Dès le début, l'appellation d'hyperréalisme fut instable : l'exposition organisée en 1968 à la Vassar College Art Gallery de Poughkeepsie avait pour titre Realism Now, celle de la Sydney Janis Gallery à New York, en 1972, Sharp Focus Realism ; il était aussi question de Photo-Realism ou de Super-Realism... Ces deux derniers noms sont restés en concurrence dans les pays anglo-saxons, tandis que le terme d'hyperréalisme s'est imposé en France.

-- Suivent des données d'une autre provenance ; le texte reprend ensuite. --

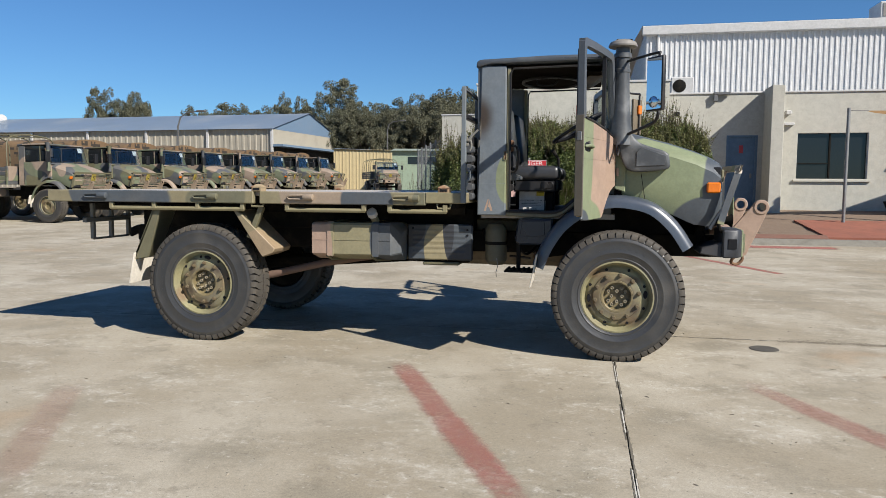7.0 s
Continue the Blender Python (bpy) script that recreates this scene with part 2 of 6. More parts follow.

L'ensemble d'artistes contenus à l'intérieur des limites mouvantes de l'hyperréalisme connut également de nombreuses fluctuations. La section « Réalisme de l'imagé » à la Documenta 5 de Kassel, en 1972, manifestation internationale dont le commissaire était le Suisse Harald Szeemann, comprenait entre autres Richard Artschwager (1923-2013), Robert Bechtle, Chuck Close, Richard Cottingham, Don Eddy, Richard Estes, Franz Gertsch, Ralph Goings, Duane Hanson (1925-1996), Jean Olivier Hucleux (1923-2012), Richard McLean, Malcolm Morley, Gerhard Richter, John Salt, Ben Schonzeit – ainsi que Georg Baselitz, Neil Jenney et Jasper Johns. Ces trois derniers artistes sont habituellement peu associés à ce que Peter Ludwig appelait, toujours en 1972, lors de l'inventaire de sa collection à Aix-la-Chapelle, un « réalisme radical ». Quant à savoir si l'hyperréalisme fut un mouvement américain, on pourrait en trouver ratification dans l'exposition Hyperréalistes américains / Réalistes européens, qui eut lieu au Centre national d'art contemporain à Paris en 1974, pointant des similitudes tout en distinguant de fait les artistes des deux continents. Même si le contingent européen semble plus rare en nombre (le Suisse Franz Gertsch, les Français Jean Olivier Hucleux et Bernard Moninot, voire l'Allemand Gerhard Richter, par exemple), il faut cependant ajouter que la bataille de l'hyperréalisme fit rage en France, poursuivant sans doute des conflits antérieurs (telle la Querelle pour le réalisme menée sous l'égide de Louis Aragon en 1933), avec les prises de positions antagonistes de deux revues : les « contre » dans Art Press, alors favorable à l'abstraction américaine et aux déconstructions issues de Support(s)-Surface(s), et les « pour » dans L'Art Vivant dirigé par Jean Clair, où, en février 1973, le philosophe Jean-François Lyotard esquisse une « économique de l'hyperréalisme ».